Günümüzde gelenek ve göreneklerin İslam'ın yerine geçirilmesini eleştiren Müftüoğlu ise, "İslam dinini sadece ve sadece bir folklara, bir kültüre dönüştürerek tevhitten uzaklaştırdık. Tevhidin sınırları dışına çıkarılan din sadece bir maneviyat dinine dönüştürüldü. Biz bugün seküler bir dindarlığı, mistik bir dindarlığı, halk dindarlığını temsil ediyoruz. Bütünüyle İslam’ı temsil ediyoruz diyemeyiz. Biz seküler dünyanın hayat şeklini ve gündemini ithal ediyoruz.

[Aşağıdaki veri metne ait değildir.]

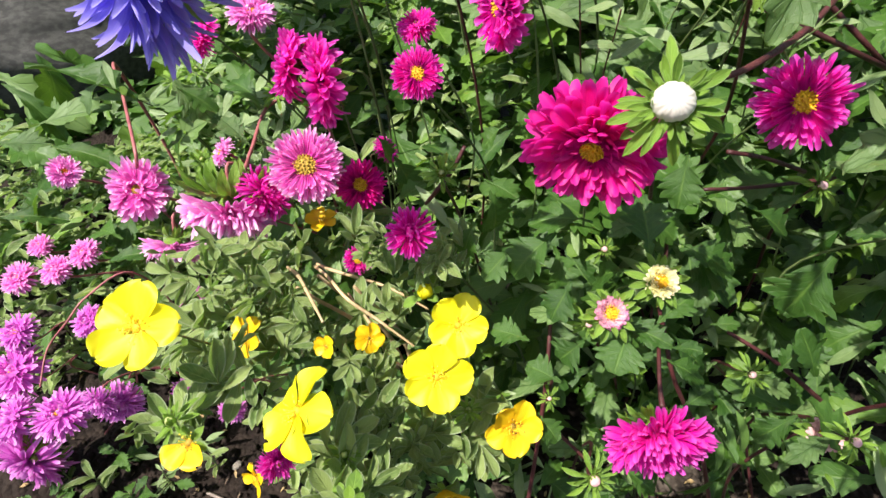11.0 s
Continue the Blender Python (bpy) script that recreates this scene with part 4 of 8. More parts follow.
p = plant("china_aster", "magenta china aster with full petals behind a leaf", "aster", (-0.0360, 0.4943, 0.0000), "asters in the bed")
aster_head(p, (-0.0095, 0.3832, 0.3303), (-0.09, -0.96, 0.25), 0.0158, "magenta", "pompon", 34, False)
grow(p, (-0.0095, 0.3832, 0.3303), (-0.09, -0.96, 0.25), 0.0158, STEM_GREEN, 0.0007, 2, TOOTHED, 0.032, seed=34)
p = plant("china_aster", "magenta china aster with full petals", "aster", (-0.1094, 0.6096, 0.0000), "asters in the bed")
aster_head(p, (-0.0818, 0.4568, 0.4885), (0.77, -0.55, -0.31), 0.0173, "magenta_near", "full", 35, False)
grow(p, (-0.0818, 0.4568, 0.4885), (0.77, -0.55, -0.31), 0.0173, STEM_LEAFY, 0.0007, 2, TOOTHED, 0.032, seed=35)
p = plant("china_aster", "magenta china aster with full petals", "aster", (-0.2060, 0.5904, 0.0000), "asters in the bed")
aster_head(p, (-0.2121, 0.4509, 0.4812), (0.21, -0.70, 0.68), 0.0147, "magenta", "full", 36, False)
grow(p, (-0.2121, 0.4509, 0.4812), (0.21, -0.70, 0.68), 0.0147, STEM_LEAFY, 0.0007, 2, TOOTHED, 0.032, seed=36)
p = plant("china_aster", "magenta china aster with full petals", "aster", (-0.3736, 0.4983, 0.0000), "asters in the bed")
aster_head(p, (-0.3546, 0.3770, 0.5097), (-0.72, -0.47, 0.52), 0.0207, "magenta_near", "flat", 37, False)
grow(p, (-0.3546, 0.3770, 0.5097), (-0.72, -0.47, 0.52), 0.0207, STEM_GREEN, 0.0007, 1, TOOTHED, 0.032, seed=37)
p = plant("china_aster", "magenta china aster with full petals", "aster", (-0.3545, 0.5039, 0.0000), "asters in the bed")
aster_head(p, (-0.3515, 0.3676, 0.4936), (-0.68, -0.73, 0.09), 0.0174, "magenta_near", "flat", 38, False)
grow(p, (-0.3515, 0.3676, 0.4936), (-0.68, -0.73, 0.09), 0.0174, STEM_LEAFY, 0.0007, 1, TOOTHED, 0.032, seed=38)
p = plant("china_aster", "magenta china aster with full petals", "aster", (-0.3805, 0.6109, 0.0000), "asters in the bed")
aster_head(p, (-0.3718, 0.4768, 0.5216), (-0.50, -0.85, 0.14), 0.0189, "magenta_near", "flat", 39, False)
grow(p, (-0.3718, 0.4768, 0.5216), (-0.50, -0.85, 0.14), 0.0189, STEM_LEAFY, 0.0007, 1, TOOTHED, 0.032, seed=39)
p = plant("china_aster", "magenta china aster with full petals further back", "aster", (-0.3147, 0.7342, 0.0000), "asters in the bed")
aster_head(p, (-0.3539, 0.5935, 0.5066), (-0.14, -0.62, 0.78), 0.0204, "magenta", "full", 40, False)
grow(p, (-0.3539, 0.5935, 0.5066), (-0.14, -0.62, 0.78), 0.0204, STEM_GREEN, 0.0007, 2, TOOTHED, 0.032, seed=40)
p = plant("china_aster", "magenta china aster with full petals further back", "aster", (-0.2859, 0.7278, 0.0000), "asters in the bed")
aster_head(p, (-0.2649, 0.6118, 0.4987), (-0.14, -0.62, 0.78), 0.0228, "magenta", "full", 41, False)
grow(p, (-0.2649, 0.6118, 0.4987), (-0.14, -0.62, 0.78), 0.0228, STEM_LEAFY, 0.0007, 2, TOOTHED, 0.032, seed=41)
p = plant("china_aster", "magenta china aster with full petals further back", "aster", (-0.2481, 0.7371, 0.0000), "asters in the bed")
aster_head(p, (-0.2687, 0.5799, 0.4883), (0.42, -0.89, 0.16), 0.0174, "magenta", "full", 42, False)
grow(p, (-0.2687, 0.5799, 0.4883), (0.42, -0.89, 0.16), 0.0174, STEM_LEAFY, 0.0007, 2, TOOTHED, 0.032, seed=42)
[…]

Siyasete, ekonomiye ve hayata seküler dünyanın sınırı içinde kalarak bakıyoruz. işte burada İsmail Raci'yi anlama ve  okuma zamanı gelmiştir."diye konuştu.

İsmail Raci'nin zihinsel sömürüyle mücadele eden entelektüel bir devrimci olduğunu hatırlatan Müftüoğlu, "Çünkü modern sömürgeciler önce bizim zihinlerimizi sömürgeleştirerek bize seküler bir hayat dayattılar. İşte seküler ve maneviyata dönüştürülmüş bir dinin geleneksel hurafeleriyle hesaplaşarak bilimin İslamileştirilmesi projesini tarihte ilk defa İsmail Raci yapmıştır. Bundan dolayı İsmail Raci, bu zihinsel sömürüyle mücadele eden entelektüel bir devrimcidir. İmam Humeyni siyasi bir devrimci,  İsmail Raci ise entellektüel bir devrimcidir." dedi.

Müslümanların zaman içerisinde alışkanlıklarını din haline getirdiğini ifade eden Müftüoğlu şöyle devam etti:" Müslümanlar olarak; gelenekçiliği, görenekçiliği, tarihçiliği, ulusçuluğu, milliyetçiliği, ulus devletçiliği dinin yerine koyduk. Ulus devlet anlayışı bir tarihsel sapkınlıktır. Eğer ülkemizde ulus devlet anlayışı olmasaydı bu gün Kürt sorunu diye bir şey olmazdı. Ulus devletini ayakta tutan maalesef camilerimiz olmuştur. Bu gün camilerimiz ümmetçi düşünce yerine ulus devleti savunuyor. Çünkü onlar ulus devlete inanmayı Allah'ın muazzam dini İslam’a inanmaktan daha önemli görüyorlar."

Türkiye'nin birçok zıtlıkları bir arada barındırdığına dikkat çeken Müftüoğlu birbirine zıt olan şeylerin bir arada olmasının mümkün olmadığını söyledi.

Müftüoğlu sonra, "Bugün Türkiye'de Amerika üslerine, Nato'ya, patrioit füzelerine, kapitalizme, neoliberalizme ve neoliberal dikatatörlüğe ev sahipliği yapıyor. Ama aynı şekilde dindar olduğunu da söylüyor. Bu zıtlıklar bir arada olamaz. Neoliberalizmin olduğu yerde her şey mübahtır. Bu gün toplumumuzda maalesef her şey mübah olmuş ve bizler buna katlanıyoruz. Çünkü bizi geleneksel bir dinle avutuyorlar. Gelenekçi ve modern uyuşturucularala bizi uyutuyorlar. İşte tüm bunları sorgulamanın ve yeni bir çıkış yolu aramanın yolu İsmail Raci'den geçiyor." İfadelerine yer verdi.